§ **AVAILABLE RECORDS**:

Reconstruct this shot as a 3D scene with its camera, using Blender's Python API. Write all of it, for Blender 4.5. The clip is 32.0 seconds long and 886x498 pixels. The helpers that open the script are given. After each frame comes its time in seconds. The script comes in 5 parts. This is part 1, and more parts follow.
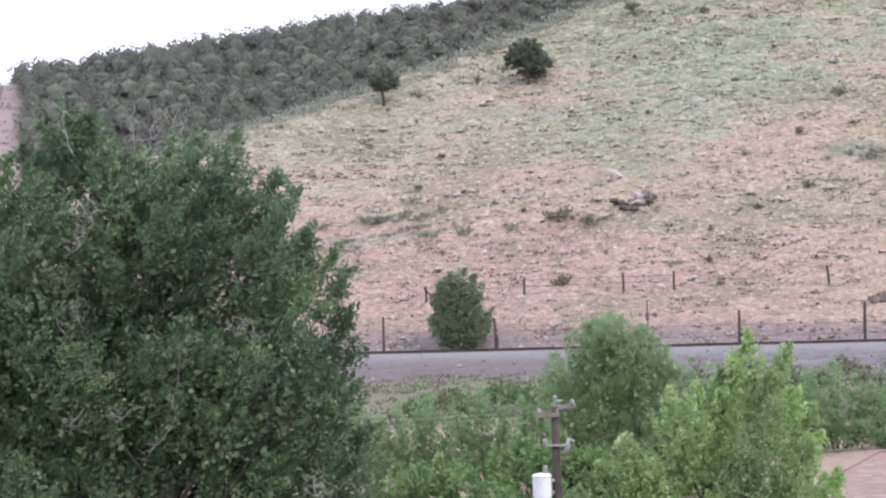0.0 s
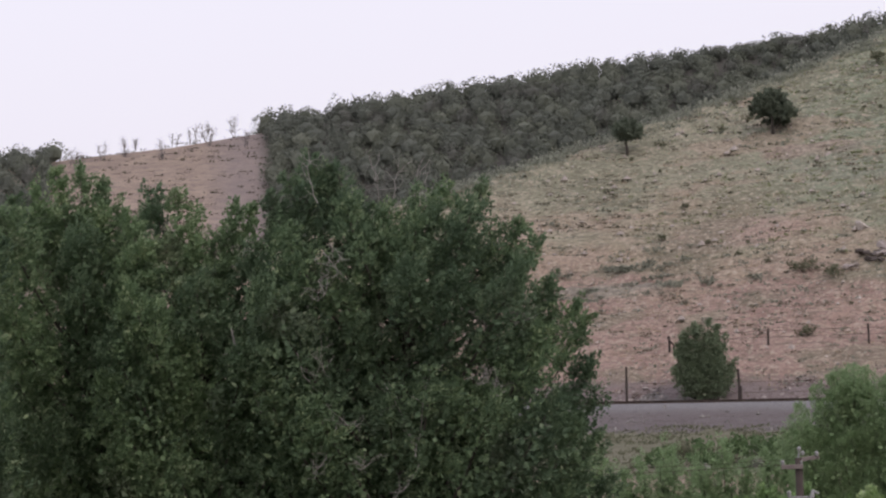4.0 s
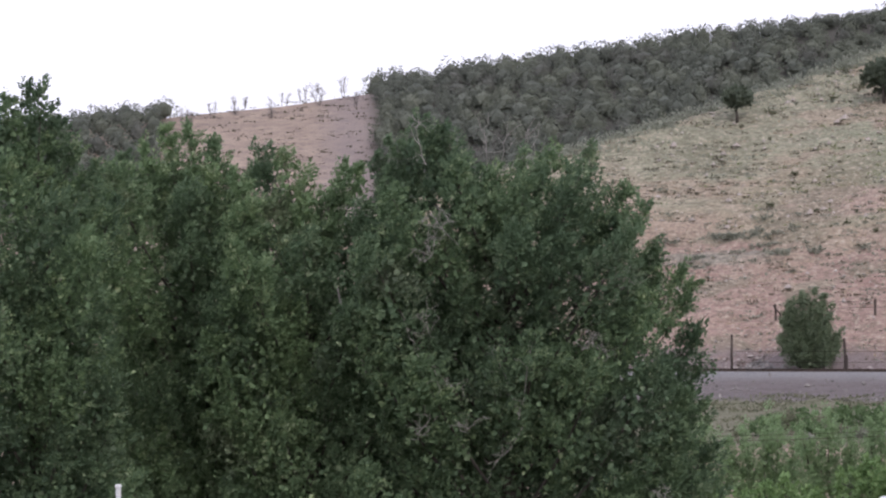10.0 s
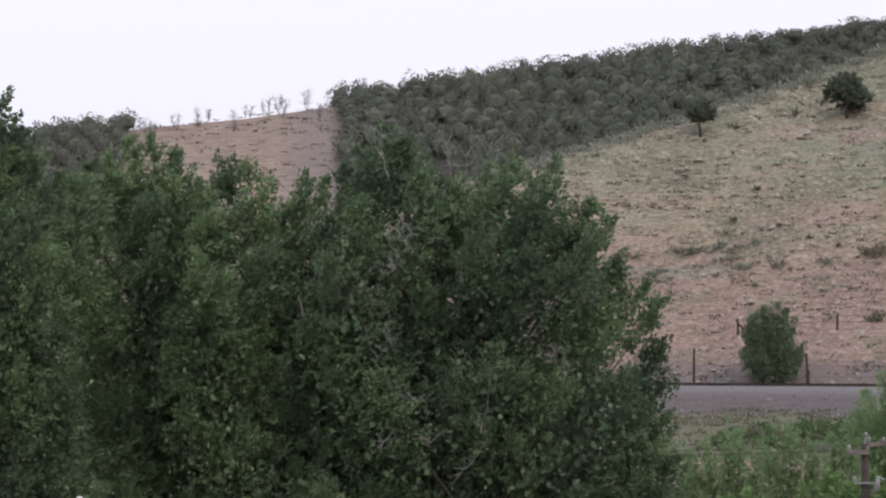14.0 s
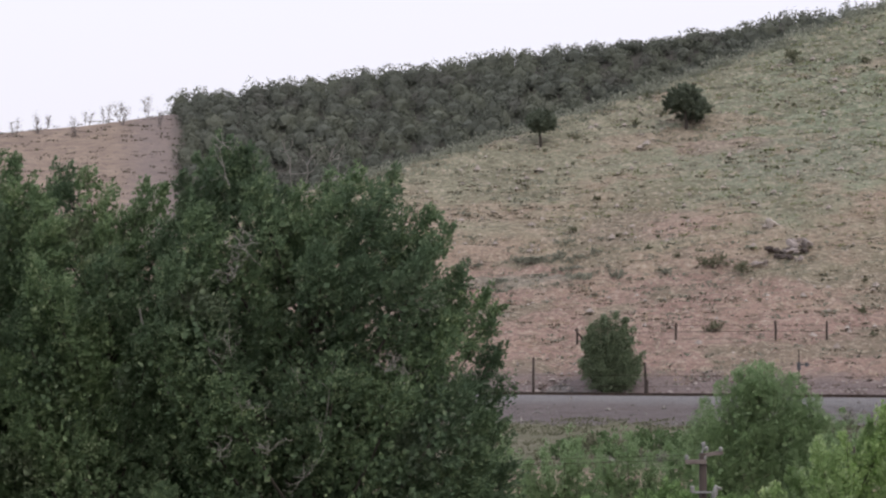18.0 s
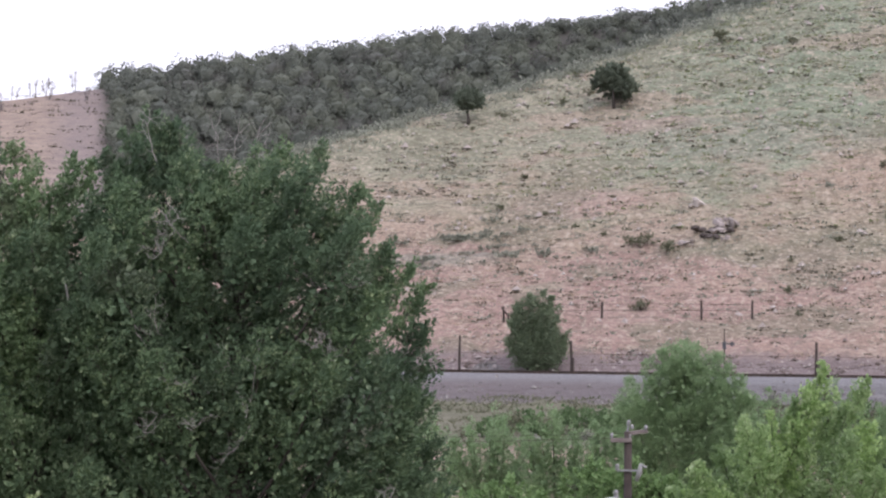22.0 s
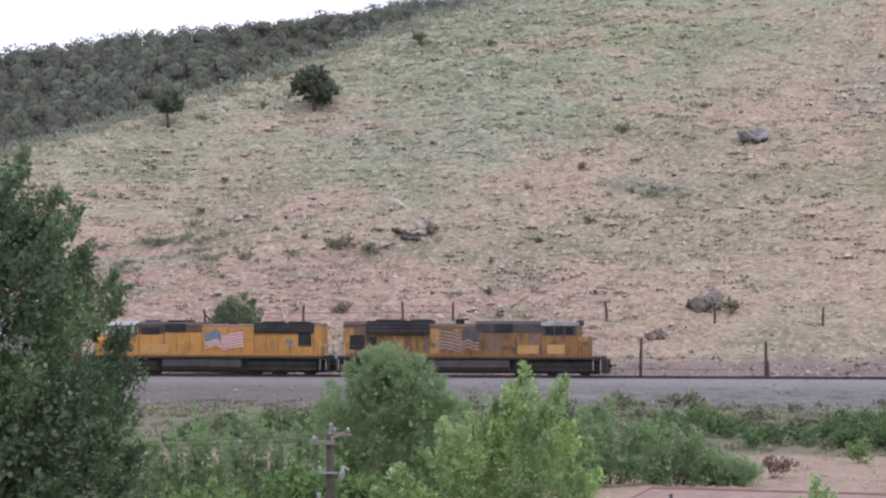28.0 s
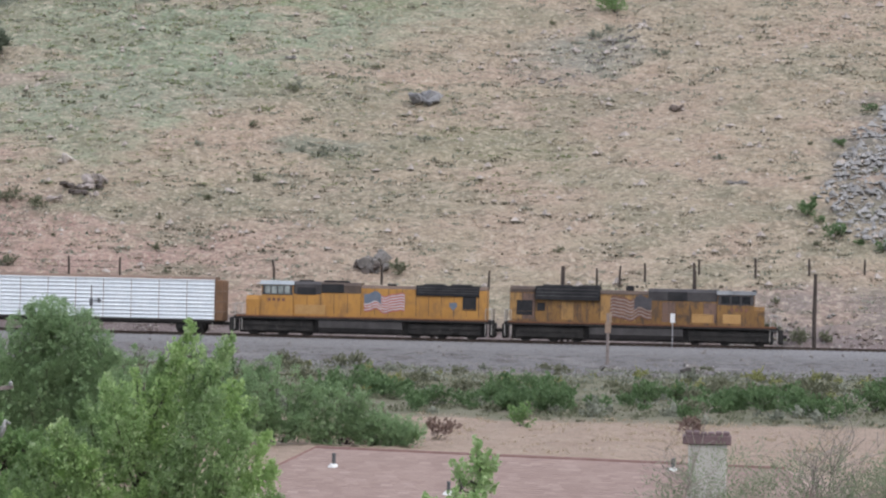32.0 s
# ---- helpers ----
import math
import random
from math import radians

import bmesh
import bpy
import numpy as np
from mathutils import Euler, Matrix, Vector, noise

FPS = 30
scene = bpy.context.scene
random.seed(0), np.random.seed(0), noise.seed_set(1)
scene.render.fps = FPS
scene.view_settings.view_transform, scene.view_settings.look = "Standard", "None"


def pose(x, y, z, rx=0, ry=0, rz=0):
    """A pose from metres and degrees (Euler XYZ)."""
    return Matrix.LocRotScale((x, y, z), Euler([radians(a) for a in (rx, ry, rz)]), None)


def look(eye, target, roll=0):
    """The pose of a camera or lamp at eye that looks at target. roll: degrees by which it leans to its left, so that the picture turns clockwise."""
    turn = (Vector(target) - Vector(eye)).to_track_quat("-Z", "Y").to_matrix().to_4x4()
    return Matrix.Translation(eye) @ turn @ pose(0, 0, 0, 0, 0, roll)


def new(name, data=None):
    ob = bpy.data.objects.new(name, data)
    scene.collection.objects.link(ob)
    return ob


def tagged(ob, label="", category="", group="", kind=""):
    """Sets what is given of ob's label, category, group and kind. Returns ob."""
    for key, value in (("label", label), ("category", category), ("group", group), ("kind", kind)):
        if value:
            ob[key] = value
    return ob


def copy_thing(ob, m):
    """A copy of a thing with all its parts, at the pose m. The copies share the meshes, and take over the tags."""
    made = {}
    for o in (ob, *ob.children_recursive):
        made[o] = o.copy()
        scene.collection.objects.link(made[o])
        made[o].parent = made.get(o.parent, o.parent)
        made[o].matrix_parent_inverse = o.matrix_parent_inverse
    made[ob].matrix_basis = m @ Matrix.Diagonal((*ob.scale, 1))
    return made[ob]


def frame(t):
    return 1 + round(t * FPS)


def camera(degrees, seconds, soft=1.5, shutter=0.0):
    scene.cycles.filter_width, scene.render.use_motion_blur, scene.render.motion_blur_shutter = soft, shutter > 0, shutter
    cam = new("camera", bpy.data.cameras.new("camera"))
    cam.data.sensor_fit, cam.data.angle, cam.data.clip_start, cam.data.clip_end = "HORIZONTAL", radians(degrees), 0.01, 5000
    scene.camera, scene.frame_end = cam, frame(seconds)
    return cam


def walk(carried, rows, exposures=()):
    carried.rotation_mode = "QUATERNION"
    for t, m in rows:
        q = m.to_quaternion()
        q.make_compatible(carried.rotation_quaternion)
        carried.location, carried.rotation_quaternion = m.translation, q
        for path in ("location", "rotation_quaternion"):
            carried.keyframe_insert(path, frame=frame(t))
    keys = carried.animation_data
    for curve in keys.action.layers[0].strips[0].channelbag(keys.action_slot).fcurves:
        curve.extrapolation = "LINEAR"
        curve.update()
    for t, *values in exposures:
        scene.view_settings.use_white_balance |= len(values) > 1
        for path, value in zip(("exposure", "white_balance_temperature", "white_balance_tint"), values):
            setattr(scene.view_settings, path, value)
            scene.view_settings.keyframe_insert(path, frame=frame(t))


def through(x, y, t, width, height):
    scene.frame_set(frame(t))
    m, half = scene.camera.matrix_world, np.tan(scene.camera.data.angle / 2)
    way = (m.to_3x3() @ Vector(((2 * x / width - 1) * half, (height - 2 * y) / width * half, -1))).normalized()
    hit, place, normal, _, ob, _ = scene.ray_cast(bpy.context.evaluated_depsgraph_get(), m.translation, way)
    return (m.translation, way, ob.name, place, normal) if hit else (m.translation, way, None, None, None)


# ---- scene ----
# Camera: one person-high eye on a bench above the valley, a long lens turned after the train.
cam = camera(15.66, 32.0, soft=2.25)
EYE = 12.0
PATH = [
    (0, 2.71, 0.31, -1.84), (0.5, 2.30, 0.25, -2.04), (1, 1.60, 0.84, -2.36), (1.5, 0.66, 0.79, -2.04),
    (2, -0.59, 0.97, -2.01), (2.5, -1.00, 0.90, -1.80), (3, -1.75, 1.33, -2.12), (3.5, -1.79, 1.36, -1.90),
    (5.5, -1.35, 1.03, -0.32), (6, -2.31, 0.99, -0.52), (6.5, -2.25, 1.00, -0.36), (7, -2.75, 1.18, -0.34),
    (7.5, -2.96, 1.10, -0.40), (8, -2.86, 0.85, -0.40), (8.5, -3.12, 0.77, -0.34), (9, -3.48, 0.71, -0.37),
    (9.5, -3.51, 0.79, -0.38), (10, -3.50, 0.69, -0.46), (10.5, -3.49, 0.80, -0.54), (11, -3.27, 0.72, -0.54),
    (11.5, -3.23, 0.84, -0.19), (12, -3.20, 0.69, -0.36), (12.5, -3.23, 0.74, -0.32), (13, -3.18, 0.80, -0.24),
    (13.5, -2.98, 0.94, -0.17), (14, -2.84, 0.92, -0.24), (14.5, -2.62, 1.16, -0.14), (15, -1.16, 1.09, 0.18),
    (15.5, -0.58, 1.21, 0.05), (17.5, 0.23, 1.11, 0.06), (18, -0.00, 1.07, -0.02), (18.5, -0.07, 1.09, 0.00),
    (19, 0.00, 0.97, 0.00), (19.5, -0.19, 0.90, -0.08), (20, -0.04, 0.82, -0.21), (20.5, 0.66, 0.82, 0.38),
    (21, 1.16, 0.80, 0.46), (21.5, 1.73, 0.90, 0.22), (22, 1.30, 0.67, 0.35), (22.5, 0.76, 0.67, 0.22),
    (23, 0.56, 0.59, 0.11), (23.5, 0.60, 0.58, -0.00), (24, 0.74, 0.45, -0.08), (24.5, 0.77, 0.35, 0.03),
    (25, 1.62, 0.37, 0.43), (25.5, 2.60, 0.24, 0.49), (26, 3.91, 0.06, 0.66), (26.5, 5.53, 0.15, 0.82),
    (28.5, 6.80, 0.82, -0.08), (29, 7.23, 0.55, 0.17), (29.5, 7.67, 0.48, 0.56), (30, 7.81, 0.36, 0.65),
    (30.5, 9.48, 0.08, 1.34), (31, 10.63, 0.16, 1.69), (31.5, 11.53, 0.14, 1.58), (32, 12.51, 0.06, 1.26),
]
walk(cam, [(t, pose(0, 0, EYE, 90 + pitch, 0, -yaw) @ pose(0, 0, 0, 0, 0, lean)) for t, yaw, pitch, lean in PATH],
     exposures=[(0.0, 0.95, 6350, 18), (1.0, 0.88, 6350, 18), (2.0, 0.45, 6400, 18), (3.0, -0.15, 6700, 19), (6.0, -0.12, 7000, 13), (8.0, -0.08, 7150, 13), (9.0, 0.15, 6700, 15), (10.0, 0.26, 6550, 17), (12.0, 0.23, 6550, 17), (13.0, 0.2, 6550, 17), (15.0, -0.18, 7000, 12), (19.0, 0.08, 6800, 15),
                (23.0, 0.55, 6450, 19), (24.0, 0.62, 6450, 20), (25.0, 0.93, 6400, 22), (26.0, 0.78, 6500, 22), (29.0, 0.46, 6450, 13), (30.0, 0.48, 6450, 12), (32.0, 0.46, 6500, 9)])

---

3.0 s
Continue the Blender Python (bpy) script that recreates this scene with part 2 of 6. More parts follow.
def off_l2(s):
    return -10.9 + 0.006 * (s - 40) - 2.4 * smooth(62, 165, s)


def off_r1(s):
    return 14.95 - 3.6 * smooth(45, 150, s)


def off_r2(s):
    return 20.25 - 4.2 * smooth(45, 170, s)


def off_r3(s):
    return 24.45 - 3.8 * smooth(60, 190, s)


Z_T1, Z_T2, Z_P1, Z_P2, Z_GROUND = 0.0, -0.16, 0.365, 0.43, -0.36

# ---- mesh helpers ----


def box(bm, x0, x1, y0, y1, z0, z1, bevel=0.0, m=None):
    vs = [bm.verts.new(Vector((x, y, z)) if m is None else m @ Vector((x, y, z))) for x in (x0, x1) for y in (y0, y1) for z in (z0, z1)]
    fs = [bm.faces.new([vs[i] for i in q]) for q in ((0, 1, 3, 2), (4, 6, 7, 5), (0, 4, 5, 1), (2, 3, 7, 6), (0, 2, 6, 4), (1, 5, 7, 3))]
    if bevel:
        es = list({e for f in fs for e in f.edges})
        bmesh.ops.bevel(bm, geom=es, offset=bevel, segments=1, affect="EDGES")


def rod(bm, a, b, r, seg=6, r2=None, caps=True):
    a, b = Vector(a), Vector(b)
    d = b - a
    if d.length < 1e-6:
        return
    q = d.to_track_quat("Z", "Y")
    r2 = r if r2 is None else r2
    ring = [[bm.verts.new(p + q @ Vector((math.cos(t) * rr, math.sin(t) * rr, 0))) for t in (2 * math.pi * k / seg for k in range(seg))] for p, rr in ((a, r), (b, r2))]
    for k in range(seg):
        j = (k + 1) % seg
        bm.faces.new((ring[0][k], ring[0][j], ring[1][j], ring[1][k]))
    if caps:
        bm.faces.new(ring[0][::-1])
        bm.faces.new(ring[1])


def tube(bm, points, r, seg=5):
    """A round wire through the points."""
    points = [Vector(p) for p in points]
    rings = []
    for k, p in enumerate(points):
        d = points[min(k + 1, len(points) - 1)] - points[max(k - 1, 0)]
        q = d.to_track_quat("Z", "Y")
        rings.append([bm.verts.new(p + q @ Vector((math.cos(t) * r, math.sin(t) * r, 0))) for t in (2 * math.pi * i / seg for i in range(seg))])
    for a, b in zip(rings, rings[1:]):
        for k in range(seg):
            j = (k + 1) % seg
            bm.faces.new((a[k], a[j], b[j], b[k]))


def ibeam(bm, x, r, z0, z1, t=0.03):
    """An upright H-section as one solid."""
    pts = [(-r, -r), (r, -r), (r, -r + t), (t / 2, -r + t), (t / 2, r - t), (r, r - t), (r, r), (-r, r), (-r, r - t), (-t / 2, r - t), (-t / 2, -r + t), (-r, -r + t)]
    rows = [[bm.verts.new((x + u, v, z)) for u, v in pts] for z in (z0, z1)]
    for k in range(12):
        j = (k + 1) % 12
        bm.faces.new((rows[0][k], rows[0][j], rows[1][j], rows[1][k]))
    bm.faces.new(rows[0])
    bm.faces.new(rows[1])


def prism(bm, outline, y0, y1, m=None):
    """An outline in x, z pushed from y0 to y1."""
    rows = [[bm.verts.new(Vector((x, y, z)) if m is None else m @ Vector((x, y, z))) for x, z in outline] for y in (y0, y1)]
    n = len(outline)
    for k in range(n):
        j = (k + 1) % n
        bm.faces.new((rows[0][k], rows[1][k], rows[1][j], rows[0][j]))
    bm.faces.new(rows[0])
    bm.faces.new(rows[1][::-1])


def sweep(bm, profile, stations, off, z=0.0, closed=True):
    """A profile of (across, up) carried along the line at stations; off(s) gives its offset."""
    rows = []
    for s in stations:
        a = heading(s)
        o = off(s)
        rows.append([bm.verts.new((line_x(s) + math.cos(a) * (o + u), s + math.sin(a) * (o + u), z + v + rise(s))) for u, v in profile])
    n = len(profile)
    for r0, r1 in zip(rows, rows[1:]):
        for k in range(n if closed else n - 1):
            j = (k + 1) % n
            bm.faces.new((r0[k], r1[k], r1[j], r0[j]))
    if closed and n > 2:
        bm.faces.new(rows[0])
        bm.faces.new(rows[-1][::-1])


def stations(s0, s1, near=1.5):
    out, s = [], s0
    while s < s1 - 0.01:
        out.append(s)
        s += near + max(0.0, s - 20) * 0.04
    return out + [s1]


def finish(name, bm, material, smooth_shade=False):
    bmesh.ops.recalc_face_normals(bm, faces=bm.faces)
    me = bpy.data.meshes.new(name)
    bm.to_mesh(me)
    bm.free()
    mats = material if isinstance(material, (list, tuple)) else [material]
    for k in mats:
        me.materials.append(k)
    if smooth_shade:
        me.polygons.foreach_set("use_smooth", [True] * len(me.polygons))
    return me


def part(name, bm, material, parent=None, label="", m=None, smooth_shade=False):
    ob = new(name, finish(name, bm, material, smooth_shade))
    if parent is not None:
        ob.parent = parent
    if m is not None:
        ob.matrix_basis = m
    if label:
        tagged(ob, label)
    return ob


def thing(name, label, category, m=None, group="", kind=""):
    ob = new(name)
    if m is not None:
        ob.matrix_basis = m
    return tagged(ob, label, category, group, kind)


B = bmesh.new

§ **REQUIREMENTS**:
Search the entries for the word "objects" and copy every line that has it.

§ **OUTPUT FOR THIS TASK**:
    ob = bpy.data.objects.new(name, data)
    scene.collection.objects.link(ob)
        scene.collection.objects.link(made[o])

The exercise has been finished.